SET PROBLEM: Return the material word for word. Do not include the pictures.

RECORDED INFORMATION:
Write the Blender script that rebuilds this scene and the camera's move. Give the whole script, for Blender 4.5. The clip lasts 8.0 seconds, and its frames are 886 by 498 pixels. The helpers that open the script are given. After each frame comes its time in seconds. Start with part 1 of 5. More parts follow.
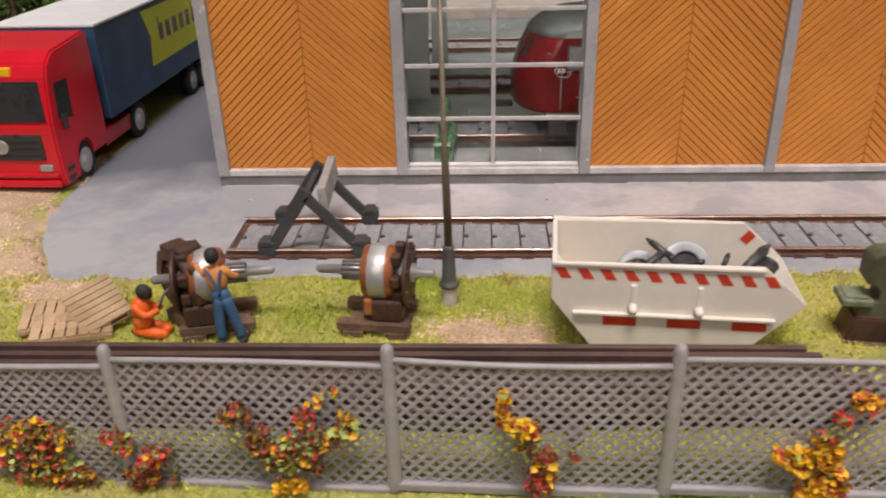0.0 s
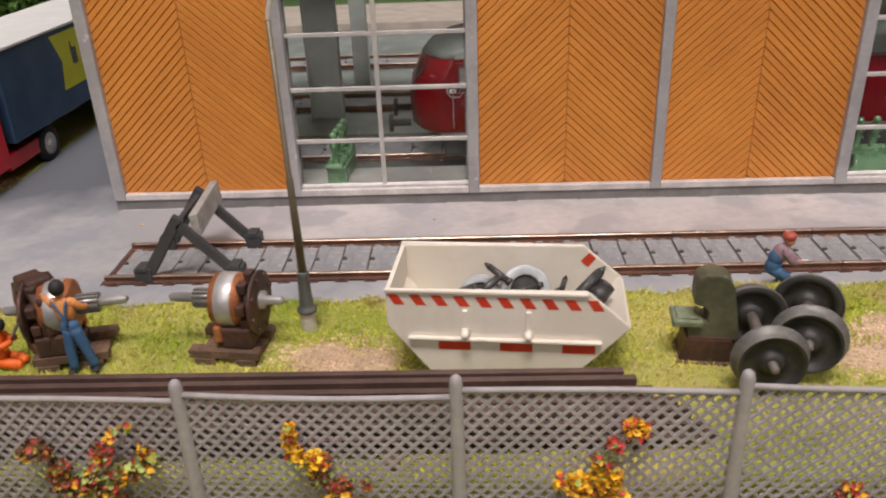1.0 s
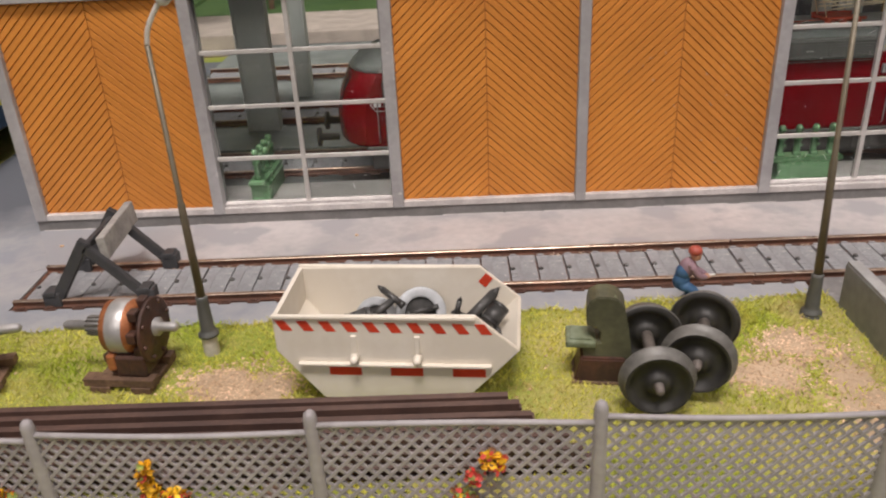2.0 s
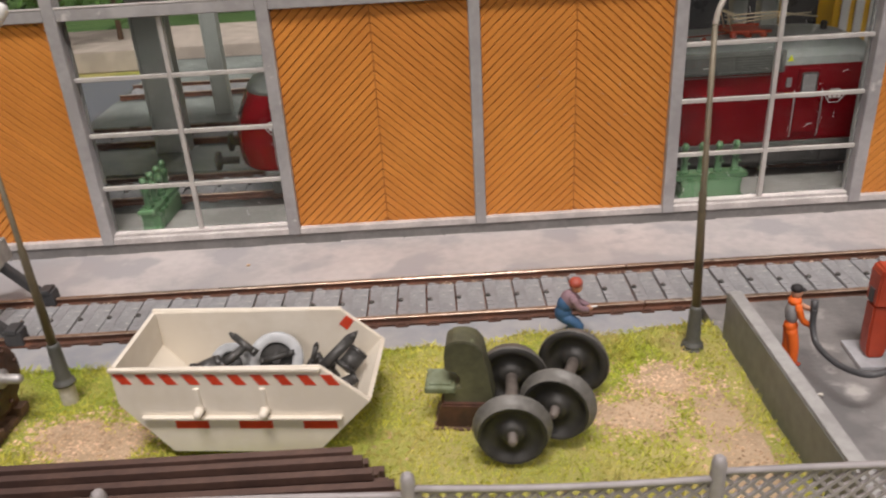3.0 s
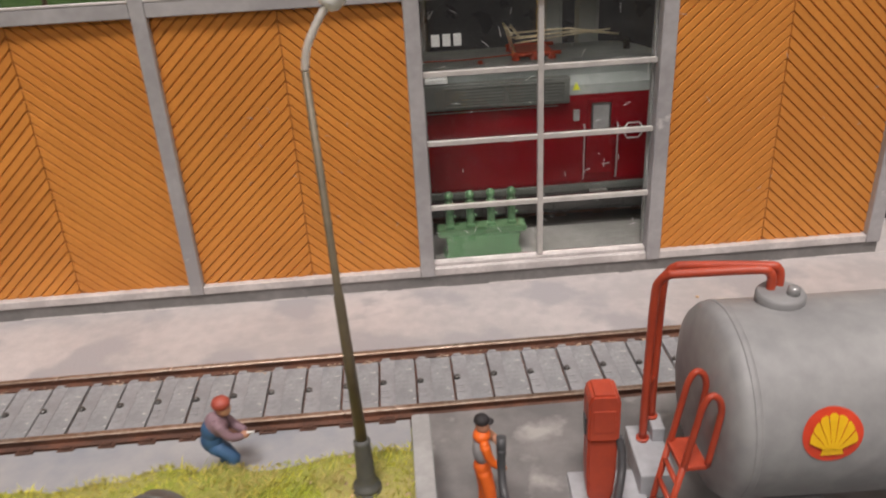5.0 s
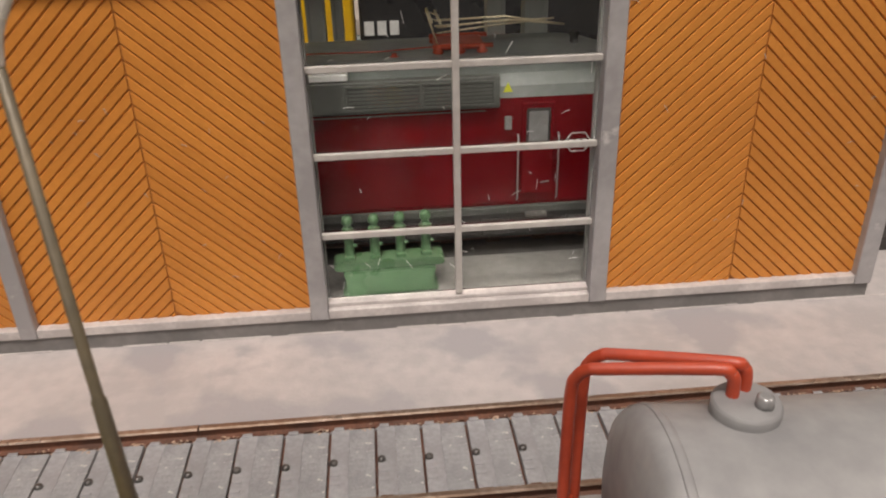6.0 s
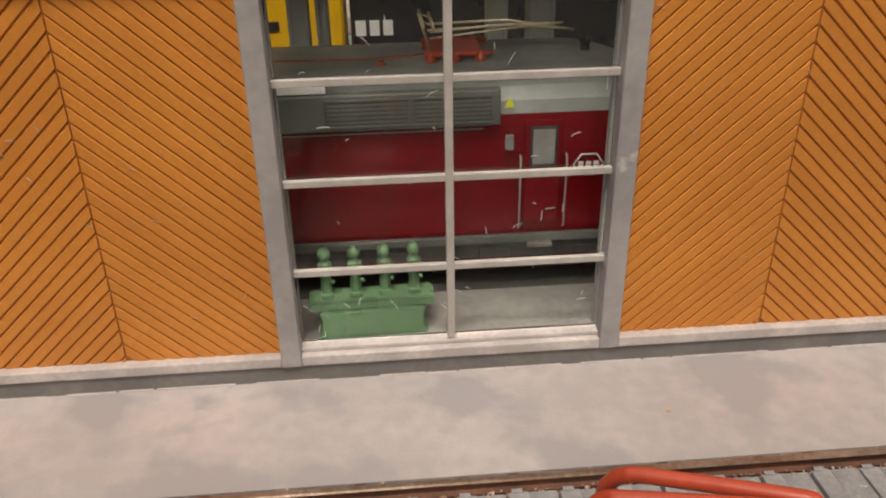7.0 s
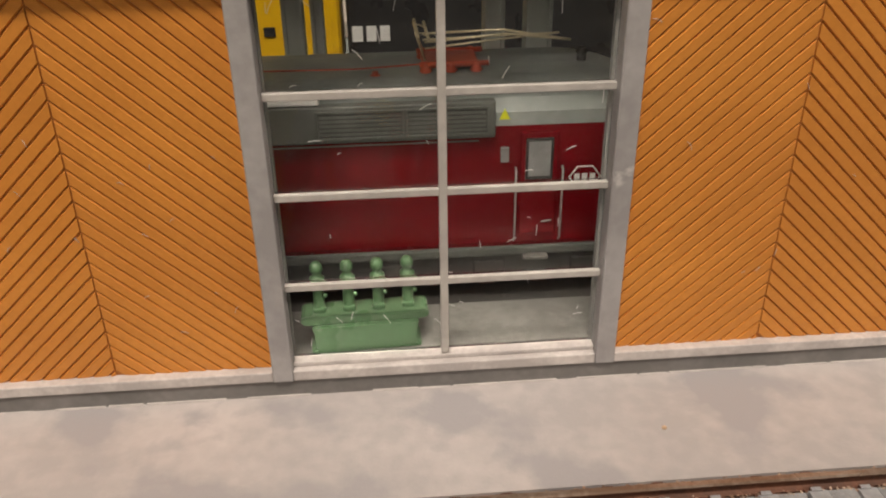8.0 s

CORRECT ANSWER:
Write the Blender script that rebuilds this scene and the camera's move. Give the whole script, for Blender 4.5. The clip lasts 8.0 seconds, and its frames are 886 by 498 pixels. The helpers that open the script are given. After each frame comes its time in seconds. Start with part 1 of 5. More parts follow.
0.0 s
1.0 s
2.0 s
3.0 s
5.0 s
6.0 s
7.0 s
8.0 s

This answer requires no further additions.